Four-star Army General Peter Chiarelli was in Washington for a dinner recently, and was decked out in his full dress uniform...including his striped uniform pants. In case you were wondering, he is the No. 2 ranking general in the U.S. Army, so basically he's a "pretty big deal." Valerie Jarrett who is a friend of President Obama, and former White House adviser, was also a guest at the dinner. As the general was walking by, she only saw his pants. Without looking, she asked him to get her a glass of wine mistaking him for the waiter. She was instantly mortified as she recognized her mistake, seeing his chestful of medals (see picture-they are hard to miss!). With utter class, and an incredibly humble act of grace, the General didn't say a thing, but rather walked to his seat, poured her a glass of wine and brought it back to her...he even invited her to his house for dinner.

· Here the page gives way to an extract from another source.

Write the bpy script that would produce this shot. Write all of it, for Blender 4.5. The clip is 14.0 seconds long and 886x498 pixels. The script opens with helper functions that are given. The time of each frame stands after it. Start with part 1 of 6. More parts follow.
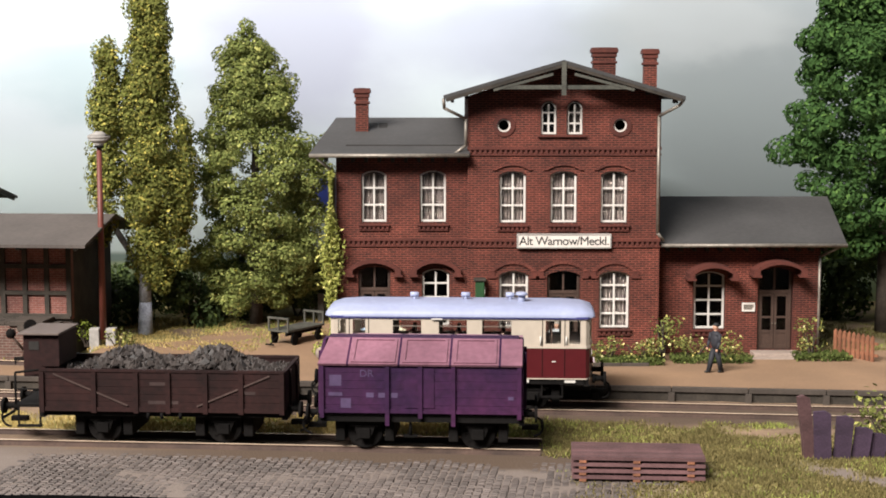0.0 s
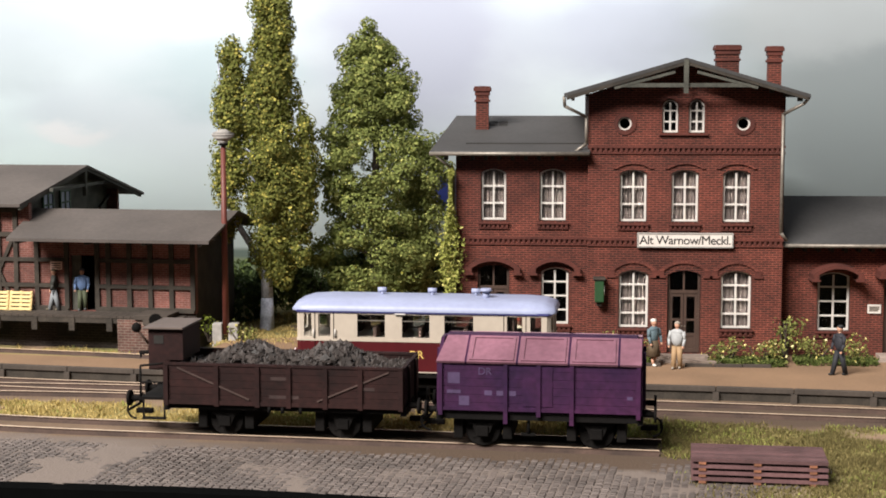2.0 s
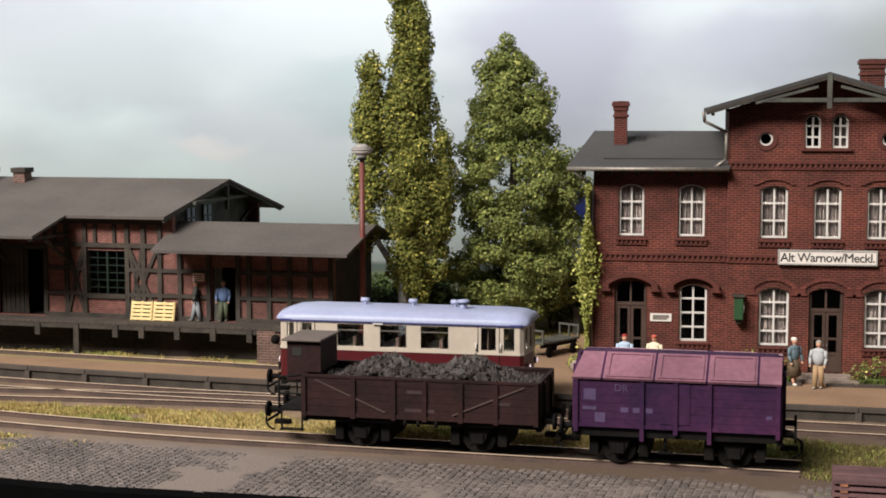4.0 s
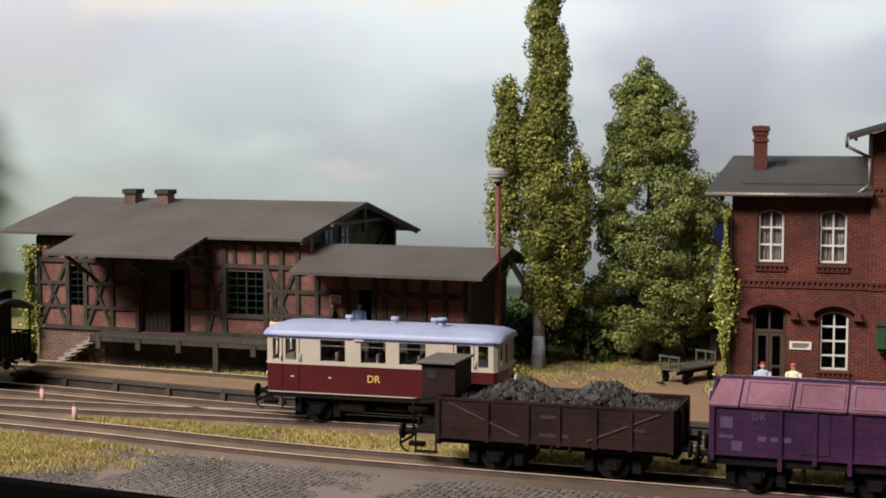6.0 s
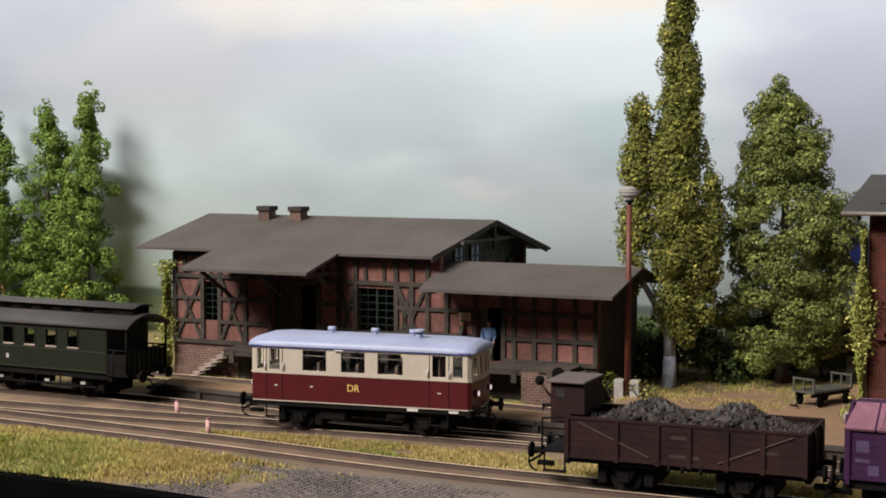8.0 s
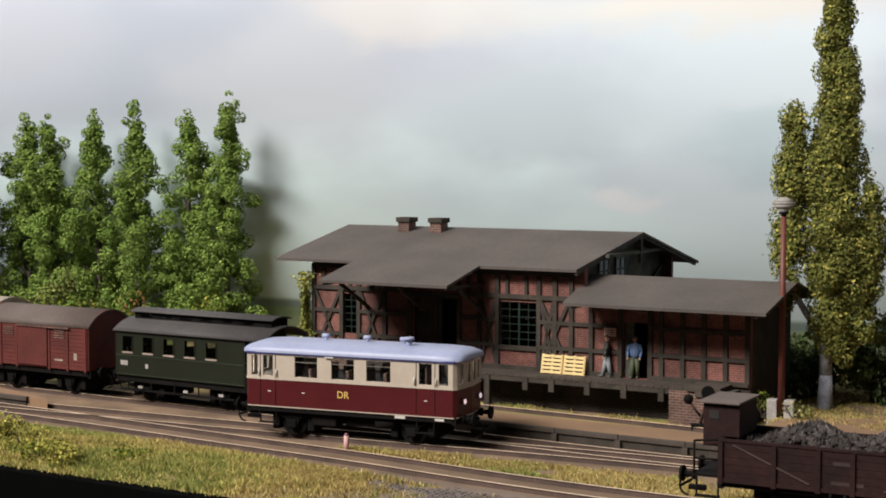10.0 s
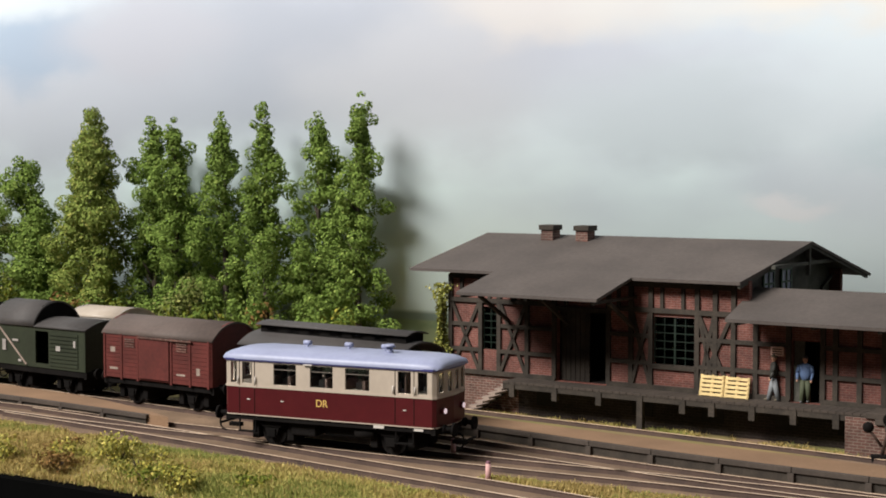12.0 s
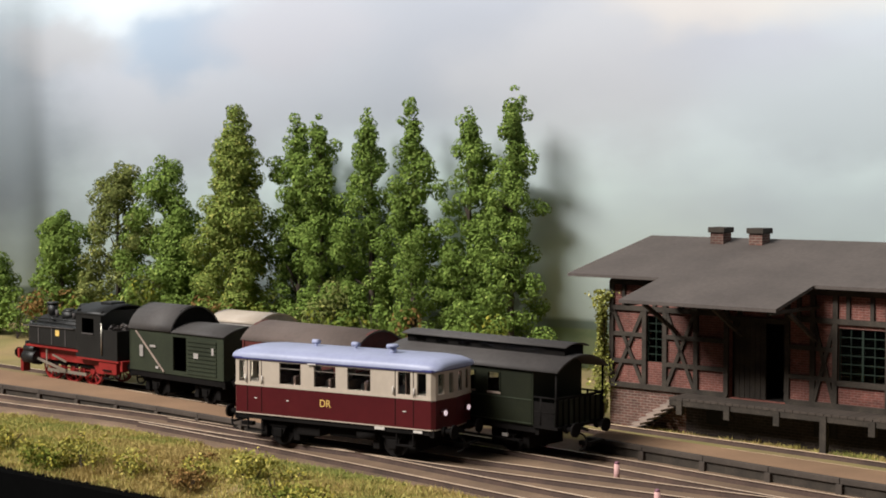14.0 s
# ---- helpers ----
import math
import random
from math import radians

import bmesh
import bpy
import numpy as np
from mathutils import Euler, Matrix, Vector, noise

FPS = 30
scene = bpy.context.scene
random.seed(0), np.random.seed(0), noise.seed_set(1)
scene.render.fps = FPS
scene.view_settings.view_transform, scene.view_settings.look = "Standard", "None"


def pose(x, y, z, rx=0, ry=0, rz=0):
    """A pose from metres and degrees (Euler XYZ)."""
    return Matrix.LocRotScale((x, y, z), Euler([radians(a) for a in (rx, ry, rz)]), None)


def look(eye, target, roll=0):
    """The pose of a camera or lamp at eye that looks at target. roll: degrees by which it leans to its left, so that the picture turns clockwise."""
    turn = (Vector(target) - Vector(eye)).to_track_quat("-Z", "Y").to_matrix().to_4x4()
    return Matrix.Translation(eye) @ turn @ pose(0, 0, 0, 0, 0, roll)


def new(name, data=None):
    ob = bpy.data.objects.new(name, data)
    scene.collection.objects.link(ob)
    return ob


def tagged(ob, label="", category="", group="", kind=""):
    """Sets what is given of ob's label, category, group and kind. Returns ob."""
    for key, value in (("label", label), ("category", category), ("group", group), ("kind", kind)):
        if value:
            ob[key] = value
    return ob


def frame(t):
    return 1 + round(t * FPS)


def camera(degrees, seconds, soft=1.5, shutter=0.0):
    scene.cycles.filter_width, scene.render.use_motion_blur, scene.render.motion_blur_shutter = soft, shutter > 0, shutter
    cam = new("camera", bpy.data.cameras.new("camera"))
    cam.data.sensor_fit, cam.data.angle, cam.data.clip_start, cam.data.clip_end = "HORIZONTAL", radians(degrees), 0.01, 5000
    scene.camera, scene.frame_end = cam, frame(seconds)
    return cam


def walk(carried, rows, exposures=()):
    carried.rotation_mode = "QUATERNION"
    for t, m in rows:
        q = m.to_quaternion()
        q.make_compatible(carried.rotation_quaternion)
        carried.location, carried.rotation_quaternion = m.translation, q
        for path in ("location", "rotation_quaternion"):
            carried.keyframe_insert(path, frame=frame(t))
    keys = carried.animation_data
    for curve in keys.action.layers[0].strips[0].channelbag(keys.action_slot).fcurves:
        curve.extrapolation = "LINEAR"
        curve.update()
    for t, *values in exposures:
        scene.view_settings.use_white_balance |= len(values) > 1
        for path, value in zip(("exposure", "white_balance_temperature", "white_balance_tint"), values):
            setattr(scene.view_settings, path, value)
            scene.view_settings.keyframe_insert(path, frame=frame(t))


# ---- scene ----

How often do we label people, and tag them with a false identity, simply because we don't see the worth put on them by our Heavenly Father?
Do we really care about others like this General, to the detriment of our own respect, hard earned and deserved honor? In my multicultural counseling class, I have been challenged to be aware of my biases so I am able love and serve everyone with the same amount of respect and care. In Philippians 4:3, scripture backs this mandate encouraging us to "in humility consider others as better than ourselves." Do I really do this? As a future Christian counselor, this act of kindness encourageed me, and also reminded me of the book Connecting by Larry Crabb. In this book, Dr. Crabb says we often settle for too little connection and that, "to experience the joy of connection is life; to not experience it is death to our souls...." I can't help but think that in that small, poured and delivered cup of wine, from someone who chose humor and grace rather than annoyance bitterness, there was a simple life giving connection passed - replacing humiliation with a smile...I only hope that I can be such a vessel!